| Exercise brief |
Copy every line, exactly and only, from the line containing "ob[key] = value" to the line containing "setattr(scene.view_settings, path, value)", both lines included.

[Begin]

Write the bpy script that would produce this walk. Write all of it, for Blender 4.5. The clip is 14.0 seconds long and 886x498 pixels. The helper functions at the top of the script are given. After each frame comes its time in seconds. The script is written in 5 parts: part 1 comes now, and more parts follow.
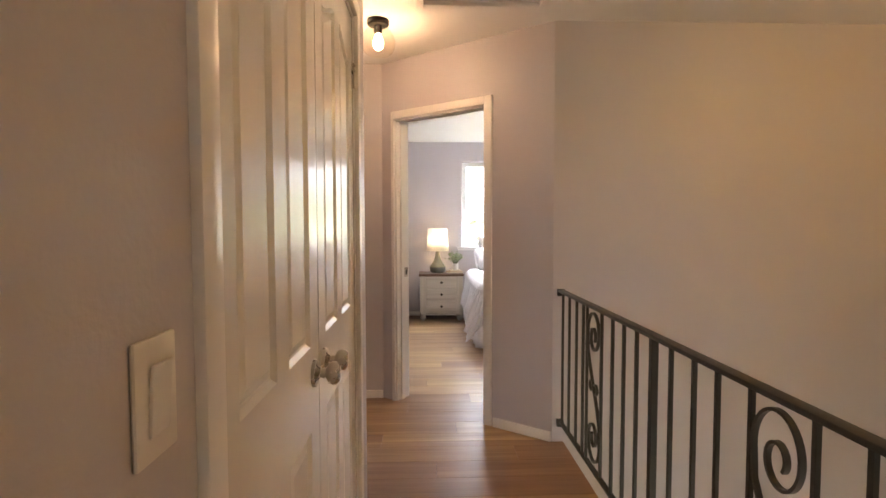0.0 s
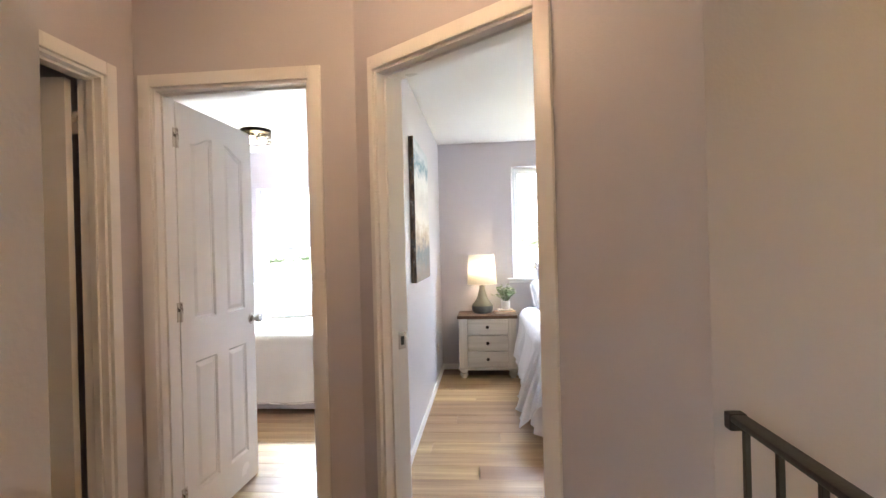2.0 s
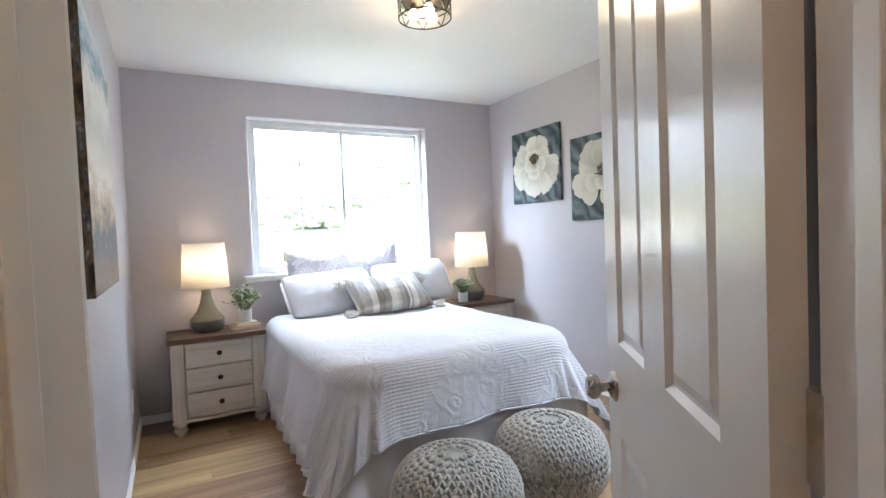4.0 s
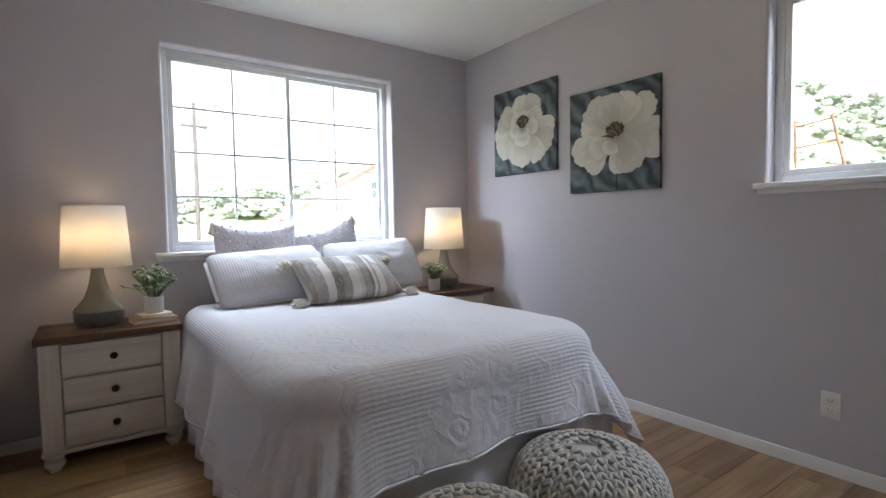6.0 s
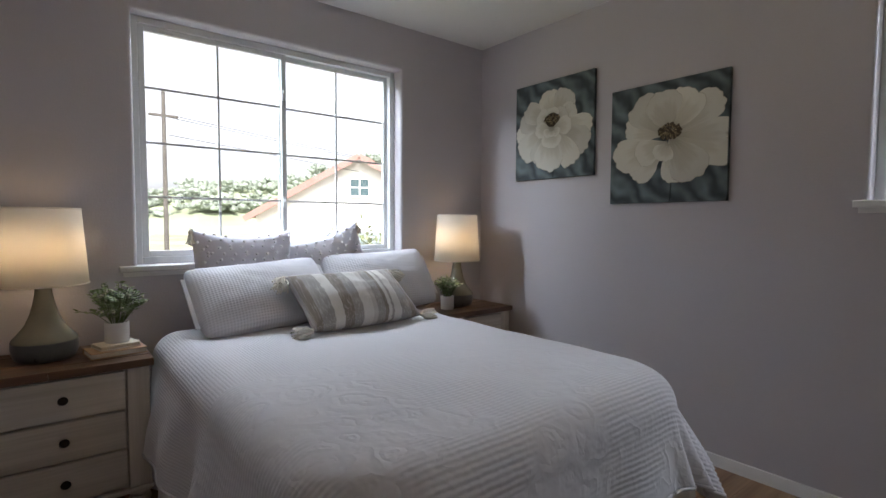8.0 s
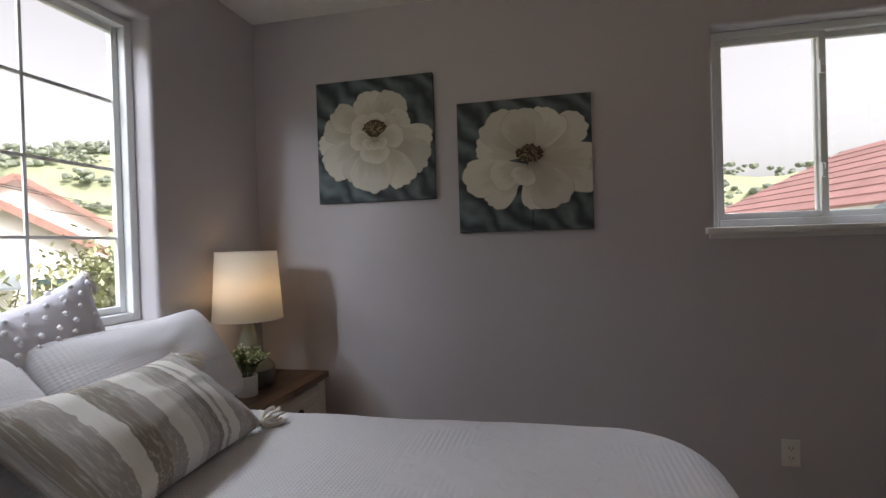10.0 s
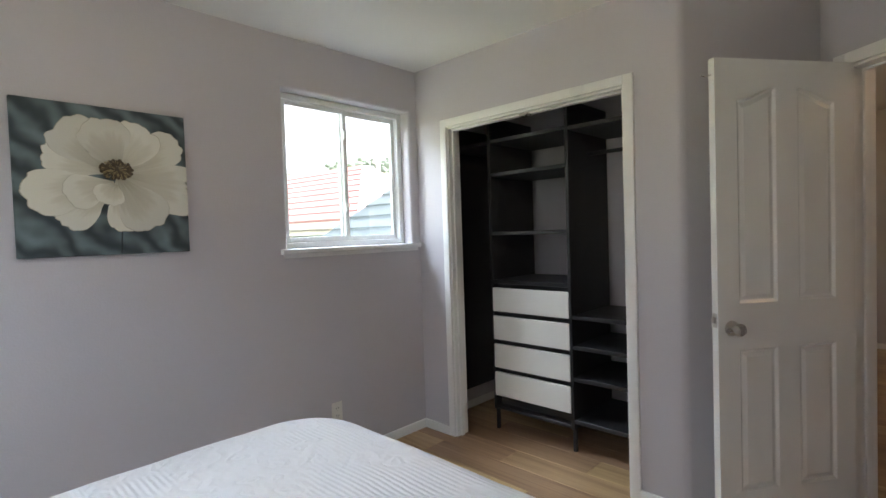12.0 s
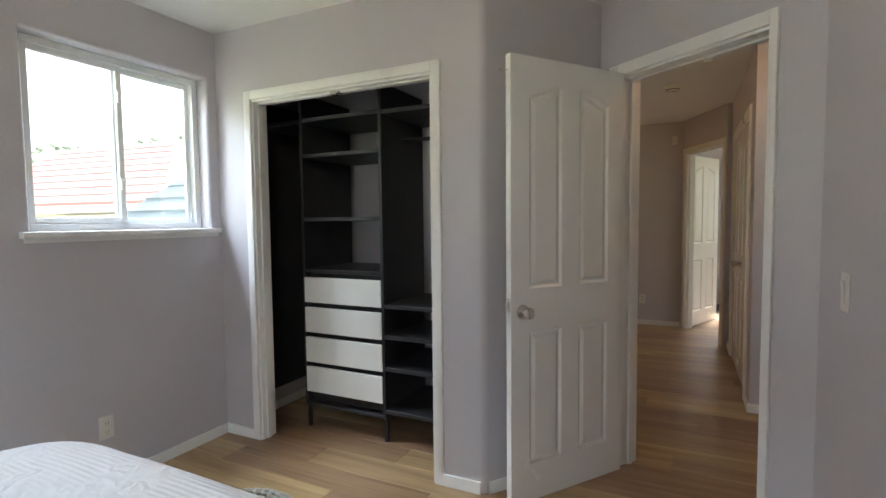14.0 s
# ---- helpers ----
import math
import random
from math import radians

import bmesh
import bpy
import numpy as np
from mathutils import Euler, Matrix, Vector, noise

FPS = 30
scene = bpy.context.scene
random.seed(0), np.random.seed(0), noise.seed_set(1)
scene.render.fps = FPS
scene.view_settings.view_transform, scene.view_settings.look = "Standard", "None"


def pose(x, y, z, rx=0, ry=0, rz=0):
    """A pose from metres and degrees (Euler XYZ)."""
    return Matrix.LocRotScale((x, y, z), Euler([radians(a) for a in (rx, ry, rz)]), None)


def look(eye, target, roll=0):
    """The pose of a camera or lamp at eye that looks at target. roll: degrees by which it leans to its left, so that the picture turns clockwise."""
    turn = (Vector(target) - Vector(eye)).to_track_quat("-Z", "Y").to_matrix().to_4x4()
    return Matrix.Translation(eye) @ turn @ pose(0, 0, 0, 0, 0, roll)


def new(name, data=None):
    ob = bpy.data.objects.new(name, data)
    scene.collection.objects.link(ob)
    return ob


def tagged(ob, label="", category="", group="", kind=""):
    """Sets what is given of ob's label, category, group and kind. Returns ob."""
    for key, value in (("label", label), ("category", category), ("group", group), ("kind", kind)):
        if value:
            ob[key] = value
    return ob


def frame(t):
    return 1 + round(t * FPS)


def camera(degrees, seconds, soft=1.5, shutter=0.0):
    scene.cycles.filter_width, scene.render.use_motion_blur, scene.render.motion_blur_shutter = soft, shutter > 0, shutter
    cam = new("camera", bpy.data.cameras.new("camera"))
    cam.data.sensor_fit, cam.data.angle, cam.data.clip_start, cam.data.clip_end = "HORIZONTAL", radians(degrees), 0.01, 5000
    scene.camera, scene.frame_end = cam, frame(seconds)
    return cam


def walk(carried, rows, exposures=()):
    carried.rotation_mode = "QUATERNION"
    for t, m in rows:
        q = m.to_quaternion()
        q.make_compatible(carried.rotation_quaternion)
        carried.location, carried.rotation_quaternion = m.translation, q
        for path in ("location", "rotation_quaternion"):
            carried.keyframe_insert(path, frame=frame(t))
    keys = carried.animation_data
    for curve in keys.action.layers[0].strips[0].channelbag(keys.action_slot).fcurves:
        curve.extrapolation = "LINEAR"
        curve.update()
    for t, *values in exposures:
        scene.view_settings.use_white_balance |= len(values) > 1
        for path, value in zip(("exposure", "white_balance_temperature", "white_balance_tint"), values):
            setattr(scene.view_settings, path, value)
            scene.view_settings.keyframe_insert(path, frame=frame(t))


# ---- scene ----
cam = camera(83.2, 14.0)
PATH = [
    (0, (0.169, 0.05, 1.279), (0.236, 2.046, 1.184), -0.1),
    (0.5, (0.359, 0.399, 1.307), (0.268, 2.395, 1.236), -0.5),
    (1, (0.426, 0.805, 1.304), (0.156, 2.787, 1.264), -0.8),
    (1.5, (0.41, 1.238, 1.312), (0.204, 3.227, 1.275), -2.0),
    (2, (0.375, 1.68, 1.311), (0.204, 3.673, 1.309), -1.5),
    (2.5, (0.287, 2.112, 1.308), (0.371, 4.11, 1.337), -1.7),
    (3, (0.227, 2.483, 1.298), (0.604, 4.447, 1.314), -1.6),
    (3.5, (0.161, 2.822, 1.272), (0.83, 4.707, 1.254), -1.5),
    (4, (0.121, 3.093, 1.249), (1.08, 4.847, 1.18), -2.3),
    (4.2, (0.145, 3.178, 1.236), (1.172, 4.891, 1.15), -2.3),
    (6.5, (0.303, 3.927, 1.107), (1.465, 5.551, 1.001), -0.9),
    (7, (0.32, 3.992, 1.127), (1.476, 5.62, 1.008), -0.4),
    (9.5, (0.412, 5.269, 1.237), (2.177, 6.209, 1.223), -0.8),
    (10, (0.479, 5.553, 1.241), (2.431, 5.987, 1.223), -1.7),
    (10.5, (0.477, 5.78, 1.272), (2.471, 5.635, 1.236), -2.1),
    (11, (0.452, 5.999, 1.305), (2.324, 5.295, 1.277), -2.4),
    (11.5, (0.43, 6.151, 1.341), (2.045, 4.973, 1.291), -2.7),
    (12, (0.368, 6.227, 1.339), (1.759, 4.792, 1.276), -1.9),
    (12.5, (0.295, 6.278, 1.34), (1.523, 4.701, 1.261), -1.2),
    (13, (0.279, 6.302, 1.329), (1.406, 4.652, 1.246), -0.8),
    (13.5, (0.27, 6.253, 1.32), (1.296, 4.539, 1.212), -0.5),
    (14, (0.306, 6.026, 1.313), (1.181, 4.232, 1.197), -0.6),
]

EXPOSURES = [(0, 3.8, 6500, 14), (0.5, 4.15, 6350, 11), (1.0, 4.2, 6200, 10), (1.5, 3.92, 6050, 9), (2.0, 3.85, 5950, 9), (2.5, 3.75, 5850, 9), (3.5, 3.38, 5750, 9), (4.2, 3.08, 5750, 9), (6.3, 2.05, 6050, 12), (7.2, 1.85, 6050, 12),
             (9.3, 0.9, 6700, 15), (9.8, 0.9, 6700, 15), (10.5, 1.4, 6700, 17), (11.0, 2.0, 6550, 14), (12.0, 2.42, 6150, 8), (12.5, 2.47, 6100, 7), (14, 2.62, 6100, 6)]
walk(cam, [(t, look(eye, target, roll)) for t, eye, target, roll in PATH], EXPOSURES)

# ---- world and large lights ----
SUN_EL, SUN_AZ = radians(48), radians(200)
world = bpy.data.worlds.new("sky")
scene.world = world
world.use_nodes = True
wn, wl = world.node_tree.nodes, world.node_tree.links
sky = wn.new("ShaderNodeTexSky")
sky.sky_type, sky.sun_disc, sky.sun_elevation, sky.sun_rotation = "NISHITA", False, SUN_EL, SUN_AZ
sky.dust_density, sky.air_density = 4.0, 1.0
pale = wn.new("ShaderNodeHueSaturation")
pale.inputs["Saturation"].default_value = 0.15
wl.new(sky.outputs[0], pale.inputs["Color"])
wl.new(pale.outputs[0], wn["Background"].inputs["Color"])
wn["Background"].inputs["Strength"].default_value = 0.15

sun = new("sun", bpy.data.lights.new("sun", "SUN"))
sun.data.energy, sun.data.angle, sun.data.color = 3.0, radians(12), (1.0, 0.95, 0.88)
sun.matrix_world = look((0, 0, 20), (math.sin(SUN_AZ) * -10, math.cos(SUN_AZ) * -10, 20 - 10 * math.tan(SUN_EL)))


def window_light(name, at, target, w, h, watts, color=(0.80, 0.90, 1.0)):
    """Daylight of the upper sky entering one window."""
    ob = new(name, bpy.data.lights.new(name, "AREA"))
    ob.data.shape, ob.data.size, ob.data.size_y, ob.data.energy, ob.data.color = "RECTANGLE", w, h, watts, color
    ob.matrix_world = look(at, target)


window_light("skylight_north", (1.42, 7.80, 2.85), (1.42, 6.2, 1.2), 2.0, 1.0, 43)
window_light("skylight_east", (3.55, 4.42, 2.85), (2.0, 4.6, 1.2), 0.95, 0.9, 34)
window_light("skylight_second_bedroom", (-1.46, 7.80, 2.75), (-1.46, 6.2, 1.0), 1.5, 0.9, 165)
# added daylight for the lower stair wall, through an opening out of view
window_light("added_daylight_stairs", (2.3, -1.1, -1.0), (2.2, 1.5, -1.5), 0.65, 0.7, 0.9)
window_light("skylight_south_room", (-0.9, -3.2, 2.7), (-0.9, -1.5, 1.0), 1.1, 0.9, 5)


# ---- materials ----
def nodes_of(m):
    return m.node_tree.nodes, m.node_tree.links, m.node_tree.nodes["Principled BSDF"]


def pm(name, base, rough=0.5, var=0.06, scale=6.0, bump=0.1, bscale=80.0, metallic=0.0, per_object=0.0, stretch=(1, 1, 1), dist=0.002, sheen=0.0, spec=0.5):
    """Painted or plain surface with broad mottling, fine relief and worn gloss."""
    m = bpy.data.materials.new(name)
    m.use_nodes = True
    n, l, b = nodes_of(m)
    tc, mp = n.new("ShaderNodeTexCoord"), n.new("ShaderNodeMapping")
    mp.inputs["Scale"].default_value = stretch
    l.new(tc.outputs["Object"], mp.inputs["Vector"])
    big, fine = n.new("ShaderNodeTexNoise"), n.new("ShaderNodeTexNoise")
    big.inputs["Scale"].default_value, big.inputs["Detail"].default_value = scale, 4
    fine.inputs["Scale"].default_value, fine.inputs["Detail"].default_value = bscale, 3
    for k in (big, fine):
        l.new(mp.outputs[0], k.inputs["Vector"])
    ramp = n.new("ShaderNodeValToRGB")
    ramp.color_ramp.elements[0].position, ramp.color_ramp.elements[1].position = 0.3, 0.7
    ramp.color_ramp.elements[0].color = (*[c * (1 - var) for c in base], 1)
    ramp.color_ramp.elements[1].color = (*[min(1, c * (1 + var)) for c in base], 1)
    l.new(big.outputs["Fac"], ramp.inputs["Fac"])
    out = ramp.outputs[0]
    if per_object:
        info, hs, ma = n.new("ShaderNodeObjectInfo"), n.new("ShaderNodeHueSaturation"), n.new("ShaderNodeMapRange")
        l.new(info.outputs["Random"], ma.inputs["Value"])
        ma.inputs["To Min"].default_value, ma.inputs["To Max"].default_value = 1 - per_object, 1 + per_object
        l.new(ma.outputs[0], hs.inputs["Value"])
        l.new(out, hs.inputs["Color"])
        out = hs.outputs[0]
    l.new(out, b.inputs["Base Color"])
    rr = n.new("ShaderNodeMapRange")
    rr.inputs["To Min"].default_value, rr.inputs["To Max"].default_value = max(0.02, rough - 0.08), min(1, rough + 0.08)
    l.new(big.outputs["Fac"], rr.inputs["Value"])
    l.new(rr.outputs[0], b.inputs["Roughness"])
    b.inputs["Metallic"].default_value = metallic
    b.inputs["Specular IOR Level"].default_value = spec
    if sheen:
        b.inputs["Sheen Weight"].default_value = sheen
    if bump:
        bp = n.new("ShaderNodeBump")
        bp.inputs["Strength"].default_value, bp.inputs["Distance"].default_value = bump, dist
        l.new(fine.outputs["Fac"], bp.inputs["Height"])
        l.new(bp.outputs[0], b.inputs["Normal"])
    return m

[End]

| Solved problem |
            ob[key] = value
    return ob


def frame(t):
    return 1 + round(t * FPS)


def camera(degrees, seconds, soft=1.5, shutter=0.0):
    scene.cycles.filter_width, scene.render.use_motion_blur, scene.render.motion_blur_shutter = soft, shutter > 0, shutter
    cam = new("camera", bpy.data.cameras.new("camera"))
    cam.data.sensor_fit, cam.data.angle, cam.data.clip_start, cam.data.clip_end = "HORIZONTAL", radians(degrees), 0.01, 5000
    scene.camera, scene.frame_end = cam, frame(seconds)
    return cam


def walk(carried, rows, exposures=()):
    carried.rotation_mode = "QUATERNION"
    for t, m in rows:
        q = m.to_quaternion()
        q.make_compatible(carried.rotation_quaternion)
        carried.location, carried.rotation_quaternion = m.translation, q
        for path in ("location", "rotation_quaternion"):
            carried.keyframe_insert(path, frame=frame(t))
    keys = carried.animation_data
    for curve in keys.action.layers[0].strips[0].channelbag(keys.action_slot).fcurves:
        curve.extrapolation = "LINEAR"
        curve.update()
    for t, *values in exposures:
        scene.view_settings.use_white_balance |= len(values) > 1
        for path, value in zip(("exposure", "white_balance_temperature", "white_balance_tint"), values):
            setattr(scene.view_settings, path, value)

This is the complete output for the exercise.